#### Dataset records

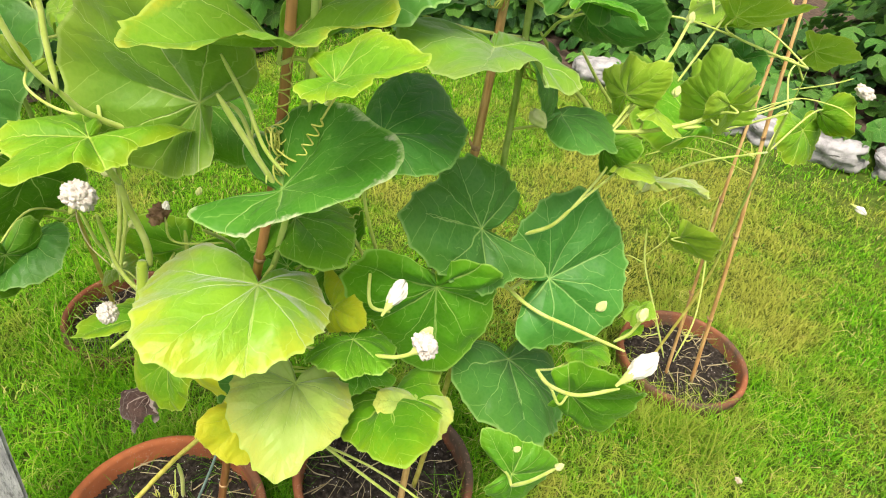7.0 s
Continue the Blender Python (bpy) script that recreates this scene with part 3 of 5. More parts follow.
def cane(ctrl, radius, nodes, material, label, taper=0.25):
    pts = curve_points(ctrl, 40)
    run, rad = 0.0, []
    for k, p in enumerate(pts):
        if k:
            run += (p - pts[k - 1]).length
        d = min((abs(run - n) for n in nodes), default=1)
        rad.append(radius * (1 - taper * k / len(pts)) * (1 + 0.10 * math.exp(-((d / 0.006) ** 2))))
    ob = tagged(place("garden_cane", tube_mesh("garden_cane", pts, rad, 12), material), label, "garden cane", "bamboo canes")
    q = random.Random(len(nodes))
    run = 0.0
    for k, p in enumerate(pts[1:], 1):
        before, run = run, run + (p - pts[k - 1]).length
        for n in nodes:
            if before <= n < run:
                d = (p - pts[k - 1]).normalized()
                ring = [p + d * 0.0035 * v for v in (-1.2, -0.6, 0, 0.4, 0.8)]
                place("joint", tube_mesh("joint", ring, [rad[k] * f for f in (1.0, 1.05, 1.16, 1.10, 1.0)], 12), joint_mat, ob, "pale ridged cane joint")
                side = (d.orthogonal() * q.uniform(-1, 1) + d.cross(d.orthogonal()) * q.uniform(-1, 1)).normalized()
                place("side_bud", tube_mesh("side_bud", [p + side * rad[k] * 0.8, p + side * rad[k] * 1.5 + d * 0.004, p + side * rad[k] * 1.7 + d * 0.009], [0.0028, 0.0022, 0.0008], 7), joint_mat, ob, "stub of a cut side shoot")
    return ob


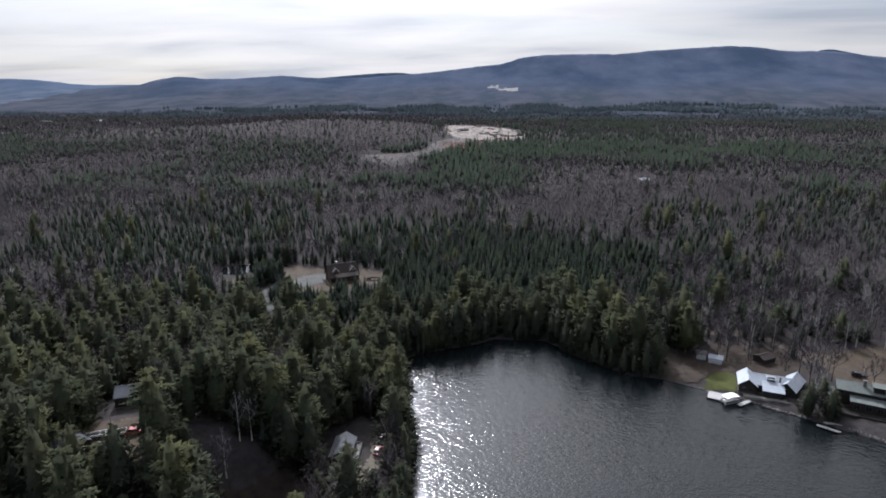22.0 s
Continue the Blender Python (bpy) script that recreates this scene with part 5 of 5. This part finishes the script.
def pontoon(x, y, turn, label, canopy):
    e = empty("pontoon_boat", pose(x, y, 0.05, 0, 0, turn), label, "boat")
    for s in (-0.85, 0.85):
        part("float", tube(bmesh.new(), (-3, s, 0.15), (3, s, 0.15), 0.32, 0.28, 8), STEEL, e)
    part("deck", boxes((-3.1, 2.9, -1.2, 1.2, 0.48, 0.58)), DECK, e)
    for a in ((-3.0, 2.8, -1.2, -1.15), (-3.0, 2.8, 1.15, 1.2)):
        part("fence_panel", boxes((a[0], a[1], a[2], a[3], 0.6, 1.15)), CAR_GREY, e)
    part("seat", boxes((1.0, 2.5, -1.0, -0.4, 0.58, 1.0), (-2.7, -1.6, -1.0, 1.0, 0.58, 1.0)), TRIM, e)
    if canopy:
        bm = bmesh.new()
        prism(bm, [(-2.6, 2.3), (-1.3, 2.62), (1.3, 2.62), (2.6, 2.3), (2.6, 2.22), (-2.6, 2.22)], -1.5, 1.5)
        part("canopy", bm, canopy, e)
        for sx in (-2.4, 2.4):
            for sy in (-1.3, 1.3):
                part("canopy_pole", tube(bmesh.new(), (sx, sy, 0.5), (sx, sy, 2.3), 0.04, 0.04, 5), STEEL, e)


camper(-152.4, 222.6, 51, 8.2, "white travel camper with a dark stripe on the sandy lot")
camper(-158.2, 230.2, 57, 5.6, "small white camper behind the larger one")
car(-160.0, 210.4, 48, CAR_BLACK, "black car at the edge of the sandy lot")
car(-147.0, 240.0, 58, CAR_GREY, "grey pickup before the open shed", True)
car(-90.6, 361.6, 20, CAR_RED, "red car parked on tan grass", False)
car(-34.7, 384.0, 84, CAR_RED, "red car on the sandy lane", False)
car(-35.0, 390.6, 86, CAR_WHITE, "white car on the sandy lane", False)
flat_trailer(-98.4, 359.2, 26, 6.5, "empty flat trailer with white rails")
flat_trailer(-94.9, 360.2, 30, 4.6, "shorter flat trailer with white rails")
car(124.0, 446.0, -20, CAR_BLACK, "dark car in the yard behind the house", False)

# wrapped boat on the lawn
e = empty("wrapped_boat", pose(-123.0, 198.4, g(-123, 198.4) + 0.2, 0, 0, 26), "boat under a white wrap on its trailer", "boat")
part("hull", hull_mesh(9.2, 2.7, 1.1, 0.6), CAR_WHITE, e)
bm = bmesh.new()
prism(bm, [(-1.75, 1.1), (-1.1, 2.9), (1.1, 2.9), (1.75, 1.1)], -4.8, 2.4)
bm.transform(Matrix(((0, 1, 0, 0), (1, 0, 0, 0), (0, 0, 1, 0), (0, 0, 0, 1))))
bow = bm.verts.new((4.7, 0, 1.7))
front = [v for v in bm.verts if v.co.x > 2.1 and v is not bow]
for a, b in ((0, 1), (1, 2), (2, 3), (3, 0)):
    bm.faces.new((front[a], front[b], bow))
part("wrap", bm, TARP, e)
part("trailer_frame", boxes((-4, 5.4, -0.06, 0.06, 0.42, 0.55), (-1.8, -1.6, -1.2, 1.2, 0.42, 0.55)), STEEL, e)
for s in (-1.1, 1.1):
    wheel(e, -1.7, s, 0.34, 0.2)

dock("floating_dock", -98.6, 173.6, -32, 5.0, 3.6, "grey floating dock platform at the beach", STEEL)
dock("floating_dock", -93.6, 170.2, -38, 6.6, 1.5, "narrow grey floating dock", DECK)
dock("dock", -79.8, 203.0, 8, 8.0, 3.4, "weathered boat dock with two finger piers")
dock("dock", -73.6, 204.6, 4, 5.0, 1.2, "narrow finger pier of the boat dock")
dock("dock", -73.8, 201.2, -4, 5.0, 1.2, "narrow finger pier of the boat dock")
pontoon(-85.4, 199.4, 30, "grey pontoon boat drawn up beside the dock", None)
dock("swim_platform", 72.2, 431.2, -22, 6.4, 5.2, "pale floating platform in front of the lake house", PALEDECK)
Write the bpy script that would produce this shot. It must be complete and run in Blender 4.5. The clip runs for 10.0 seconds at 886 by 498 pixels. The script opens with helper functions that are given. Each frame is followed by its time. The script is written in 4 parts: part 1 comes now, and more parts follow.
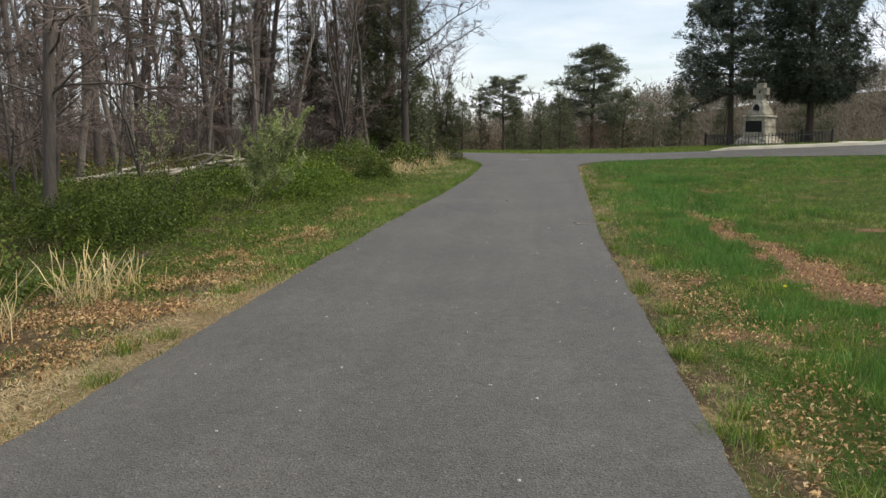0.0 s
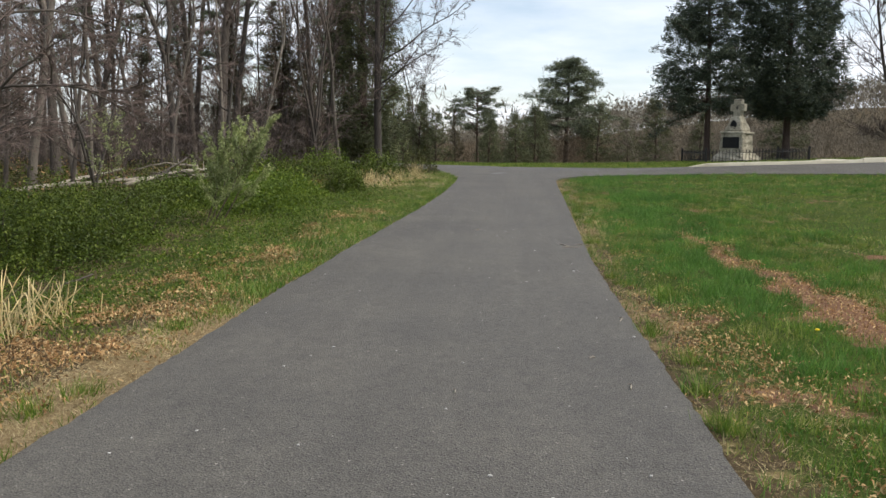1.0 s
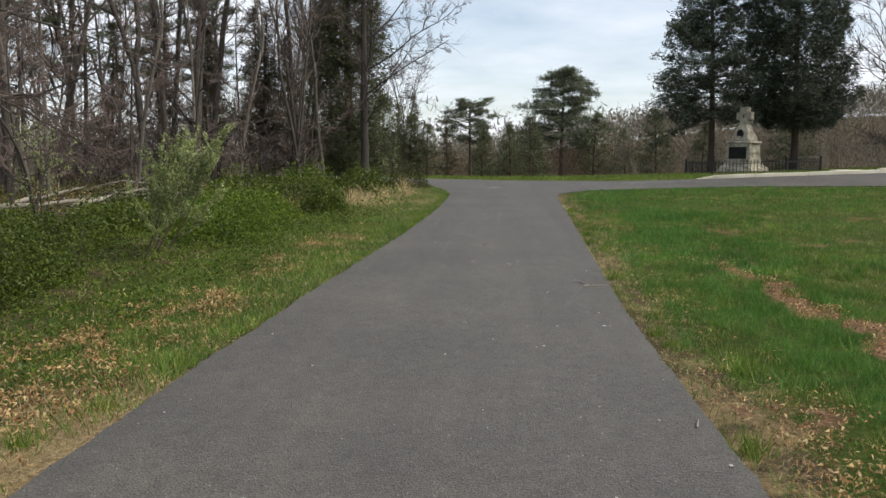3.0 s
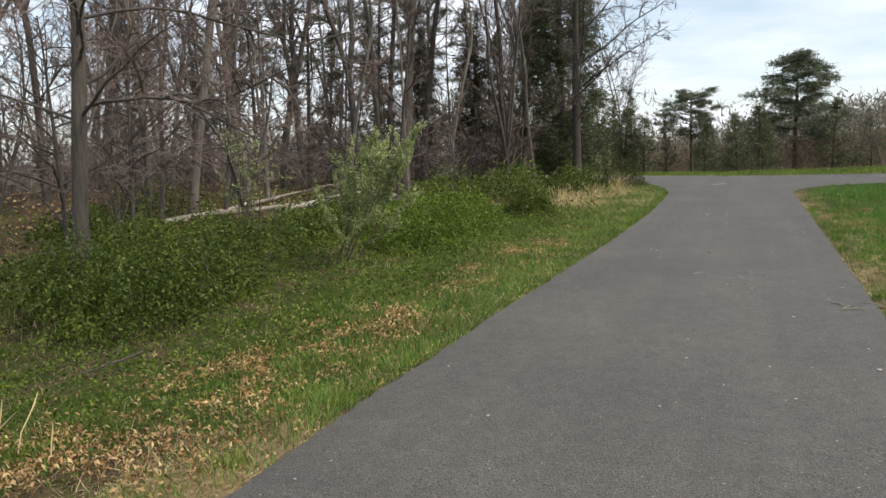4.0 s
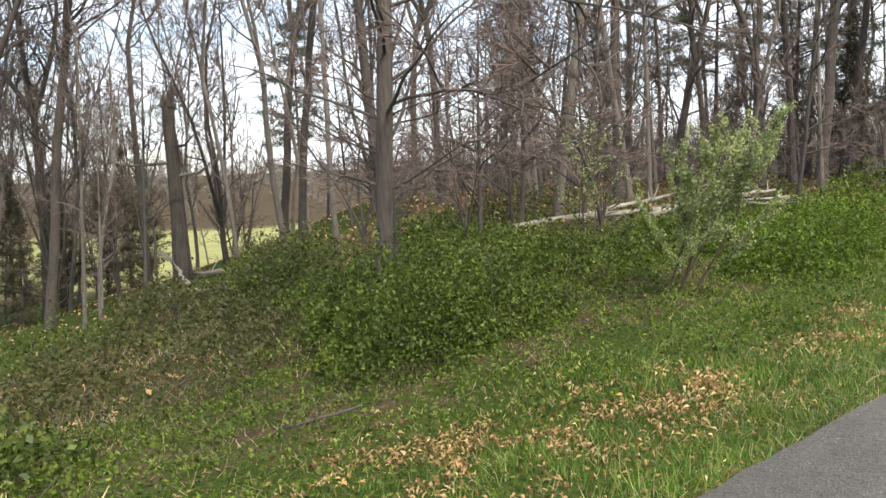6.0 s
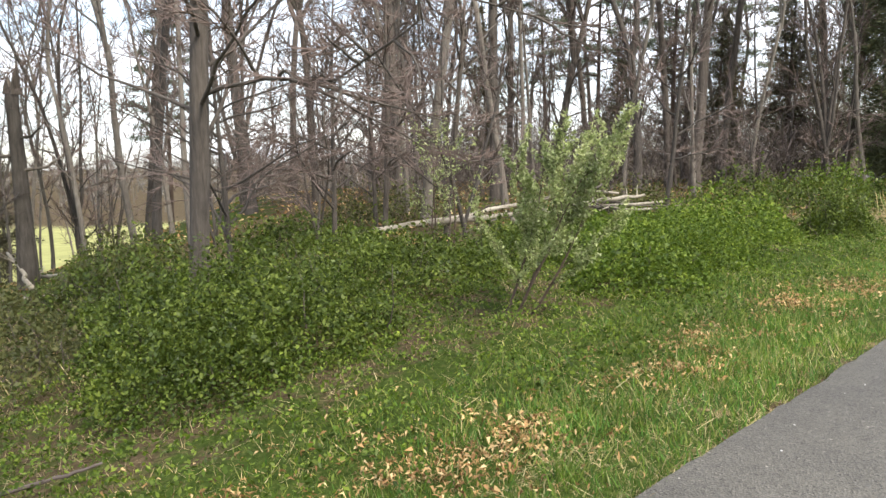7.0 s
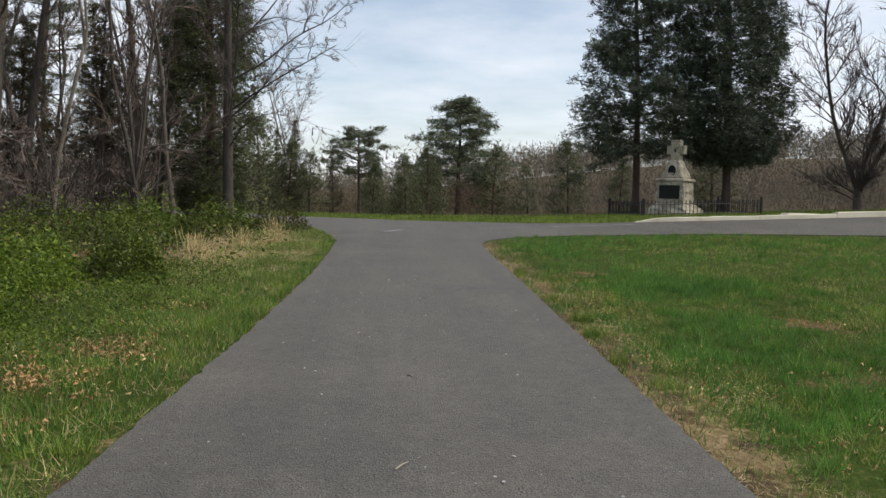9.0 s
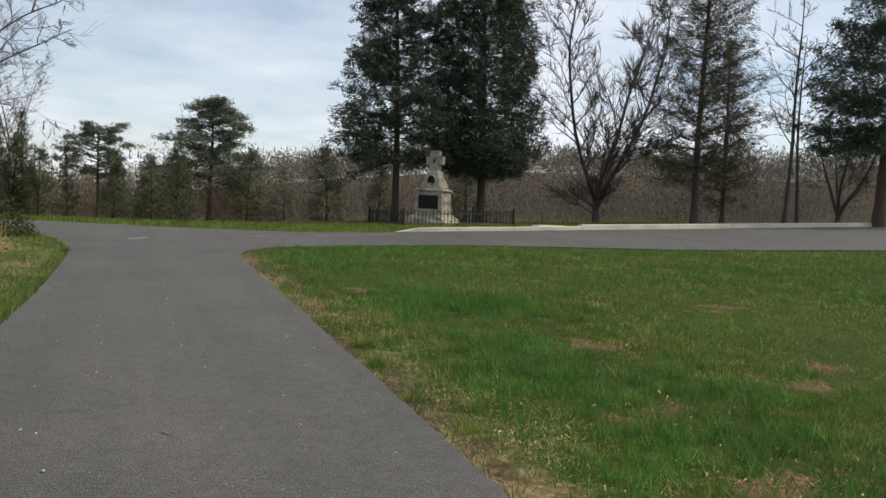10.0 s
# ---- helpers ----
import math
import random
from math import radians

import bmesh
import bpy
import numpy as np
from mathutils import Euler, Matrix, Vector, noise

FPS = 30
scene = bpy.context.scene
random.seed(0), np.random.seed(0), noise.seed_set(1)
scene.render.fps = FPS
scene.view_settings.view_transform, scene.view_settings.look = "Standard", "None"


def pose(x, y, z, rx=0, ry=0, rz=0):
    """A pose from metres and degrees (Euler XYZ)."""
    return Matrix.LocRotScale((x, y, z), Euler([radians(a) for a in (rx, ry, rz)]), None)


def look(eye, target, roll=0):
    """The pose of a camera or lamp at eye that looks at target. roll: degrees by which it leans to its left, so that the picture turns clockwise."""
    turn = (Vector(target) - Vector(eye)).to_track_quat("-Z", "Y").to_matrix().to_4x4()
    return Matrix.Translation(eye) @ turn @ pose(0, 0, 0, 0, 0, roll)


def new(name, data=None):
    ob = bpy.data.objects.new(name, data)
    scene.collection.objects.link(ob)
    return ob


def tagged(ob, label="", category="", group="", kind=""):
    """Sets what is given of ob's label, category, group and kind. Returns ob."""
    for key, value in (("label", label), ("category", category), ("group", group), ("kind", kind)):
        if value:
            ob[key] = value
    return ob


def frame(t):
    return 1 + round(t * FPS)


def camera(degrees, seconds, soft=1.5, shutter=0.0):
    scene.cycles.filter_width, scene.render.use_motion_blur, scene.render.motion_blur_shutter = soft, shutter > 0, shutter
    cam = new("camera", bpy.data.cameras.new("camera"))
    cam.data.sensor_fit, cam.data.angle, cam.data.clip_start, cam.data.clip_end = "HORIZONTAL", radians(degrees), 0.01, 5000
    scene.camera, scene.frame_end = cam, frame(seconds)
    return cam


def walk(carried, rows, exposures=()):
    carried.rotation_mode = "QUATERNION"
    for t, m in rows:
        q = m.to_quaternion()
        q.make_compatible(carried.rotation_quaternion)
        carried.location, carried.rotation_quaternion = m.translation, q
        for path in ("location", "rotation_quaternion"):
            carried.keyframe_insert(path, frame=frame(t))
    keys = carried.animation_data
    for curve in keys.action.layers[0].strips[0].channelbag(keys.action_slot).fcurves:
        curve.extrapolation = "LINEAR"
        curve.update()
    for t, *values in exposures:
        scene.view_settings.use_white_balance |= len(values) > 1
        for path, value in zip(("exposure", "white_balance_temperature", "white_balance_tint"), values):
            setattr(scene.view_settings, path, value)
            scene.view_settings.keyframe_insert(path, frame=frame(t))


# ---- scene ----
cam = camera(55.2, 10.0)
PATH = [
    (0, (0.865, -0.035, 1.463), (0.639, 1.934, 1.191), 0.0),
    (0.5, (0.75, 0.543, 1.467), (0.527, 2.512, 1.196), 0.6),
    (1, (0.66, 1.065, 1.487), (0.502, 3.043, 1.241), 0.9),
    (1.5, (0.558, 1.642, 1.509), (0.428, 3.627, 1.301), 0.8),
    (2, (0.495, 2.184, 1.523), (0.391, 4.173, 1.337), 0.8),
    (2.2, (0.485, 2.457, 1.532), (0.391, 4.446, 1.351), 0.7),
    (3.3, (0.538, 3.926, 1.497), (0.316, 5.901, 1.268), 0.0),
    (3.5, (0.546, 4.189, 1.493), (0.232, 6.151, 1.264), -0.4),
    (4, (0.452, 4.871, 1.492), (-0.186, 6.755, 1.275), -1.2),
    (4.5, (0.389, 5.609, 1.477), (-0.614, 7.329, 1.285), -2.1),
    (5, (0.337, 6.202, 1.478), (-0.892, 7.77, 1.301), -2.2),
    (5.2, (0.333, 6.456, 1.48), (-0.972, 7.961, 1.304), -2.2),
    (6.3, (0.171, 7.78, 1.498), (-1.284, 9.137, 1.297), -2.4),
    (6.5, (0.126, 8.021, 1.498), (-1.308, 9.399, 1.288), -2.2),
    (7, (0.028, 8.66, 1.491), (-1.24, 10.192, 1.284), -1.3),
    (7.5, (-0.043, 9.247, 1.498), (-1.077, 10.947, 1.298), 0.3),
    (8, (-0.072, 9.829, 1.513), (-0.768, 11.696, 1.339), 0.9),
    (8.5, (-0.029, 10.399, 1.5), (-0.314, 12.374, 1.359), 1.0),
    (9, (0.039, 10.815, 1.456), (0.163, 12.807, 1.327), 1.4),
    (9.5, (-0.026, 11.284, 1.494), (0.396, 13.236, 1.378), 2.1),
    (10, (-0.005, 11.829, 1.507), (0.681, 13.705, 1.413), 2.7),
]
EXPOSURE = [(0.0, 0.54), (1.0, 0.61), (2.0, 0.6), (3.5, 0.43), (4.0, 0.63), (4.5, 0.87), (5.0, 1.25), (6.5, 1.18), (7.0, 1.44), (7.5, 1.2), (8.0, 0.95), (8.5, 0.42), (9.0, 0.40), (9.5, 0.37), (10.0, 0.32)]
walk(cam, [(t, look(eye, target, roll)) for t, eye, target, roll in PATH], EXPOSURE)

# ---- sky and sun ----
SUN_AZIMUTH, SUN_HEIGHT = 100.0, 48.0   # degrees clockwise from +y, and above the horizon
world = bpy.data.worlds.new("sky")
scene.world = world
world.use_nodes = True
wn, wl = world.node_tree.nodes, world.node_tree.links
wn.clear()
w_out = wn.new("ShaderNodeOutputWorld")
w_bg = wn.new("ShaderNodeBackground")
w_bg.inputs["Strength"].default_value = 0.10
w_sky = wn.new("ShaderNodeTexSky")
w_sky.sky_type = "NISHITA"
w_sky.sun_disc = False
w_sky.sun_elevation = radians(SUN_HEIGHT)
w_sky.sun_rotation = radians(SUN_AZIMUTH)
w_sky.air_density, w_sky.dust_density, w_sky.ozone_density = 1.0, 0.7, 1.0
# thin cloud: a noise on a flat layer overhead
w_co = wn.new("ShaderNodeTexCoord")
w_sep = wn.new("ShaderNodeSeparateXYZ")
wl.new(w_co.outputs["Generated"], w_sep.inputs[0])
w_up = wn.new("ShaderNodeMath")
w_up.operation = "MAXIMUM"
wl.new(w_sep.outputs["Z"], w_up.inputs[0])
w_up.inputs[1].default_value = 0.0
w_add = wn.new("ShaderNodeMath")
w_add.operation = "ADD"
wl.new(w_up.outputs[0], w_add.inputs[0])
w_add.inputs[1].default_value = 0.12
w_div = wn.new("ShaderNodeVectorMath")
w_div.operation = "DIVIDE"
wl.new(w_co.outputs["Generated"], w_div.inputs[0])
wl.new(w_add.outputs[0], w_div.inputs[1])
w_noise = wn.new("ShaderNodeTexNoise")
w_noise.inputs["Scale"].default_value = 0.75
w_noise.inputs["Detail"].default_value = 8.0
w_noise.inputs["Roughness"].default_value = 0.55
wl.new(w_div.outputs[0], w_noise.inputs["Vector"])
w_ramp = wn.new("ShaderNodeValToRGB")
w_ramp.color_ramp.elements[0].position, w_ramp.color_ramp.elements[0].color = 0.38, (0.28, 0.28, 0.28, 1)
w_ramp.color_ramp.elements[1].position, w_ramp.color_ramp.elements[1].color = 0.64, (0.92, 0.92, 0.92, 1)
wl.new(w_noise.outputs["Fac"], w_ramp.inputs[0])
w_mix = wn.new("ShaderNodeMix")
w_mix.data_type = "RGBA"
wl.new(w_ramp.outputs[0], w_mix.inputs["Factor"])
wl.new(w_sky.outputs[0], w_mix.inputs["A"])
w_mix.inputs["B"].default_value = (7.3, 7.6, 8.2, 1)
wl.new(w_mix.outputs["Result"], w_bg.inputs["Color"])
wl.new(w_bg.outputs[0], w_out.inputs[0])

sun_data = bpy.data.lights.new("sun", "SUN")
sun_data.energy, sun_data.angle, sun_data.color = 2.0, radians(8), (1.0, 0.94, 0.84)
sun = new("sun", sun_data)
a, e = radians(SUN_AZIMUTH), radians(SUN_HEIGHT)
sun.matrix_world = look((60 * math.sin(a) * math.cos(e), 60 * math.cos(a) * math.cos(e), 60 * math.sin(e)), (0, 0, 0))


# ---- materials ----
def material(name, rough=0.8, metal=0.0):
    m = bpy.data.materials.new(name)
    m.use_nodes = True
    n = m.node_tree.nodes
    b = n["Principled BSDF"]
    b.inputs["Roughness"].default_value, b.inputs["Metallic"].default_value = rough, metal
    return m, n, m.node_tree.links, b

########

Exercise task
Extract only the lines from the line with "scene.view_settings.use_white_balance |= len(values)" through the line with "setattr(scene.view_settings, path, value)", keeping both end lines exactly as they are.

Solution
        scene.view_settings.use_white_balance |= len(values) > 1
        for path, value in zip(("exposure", "white_balance_temperature", "white_balance_tint"), values):
            setattr(scene.view_settings, path, value)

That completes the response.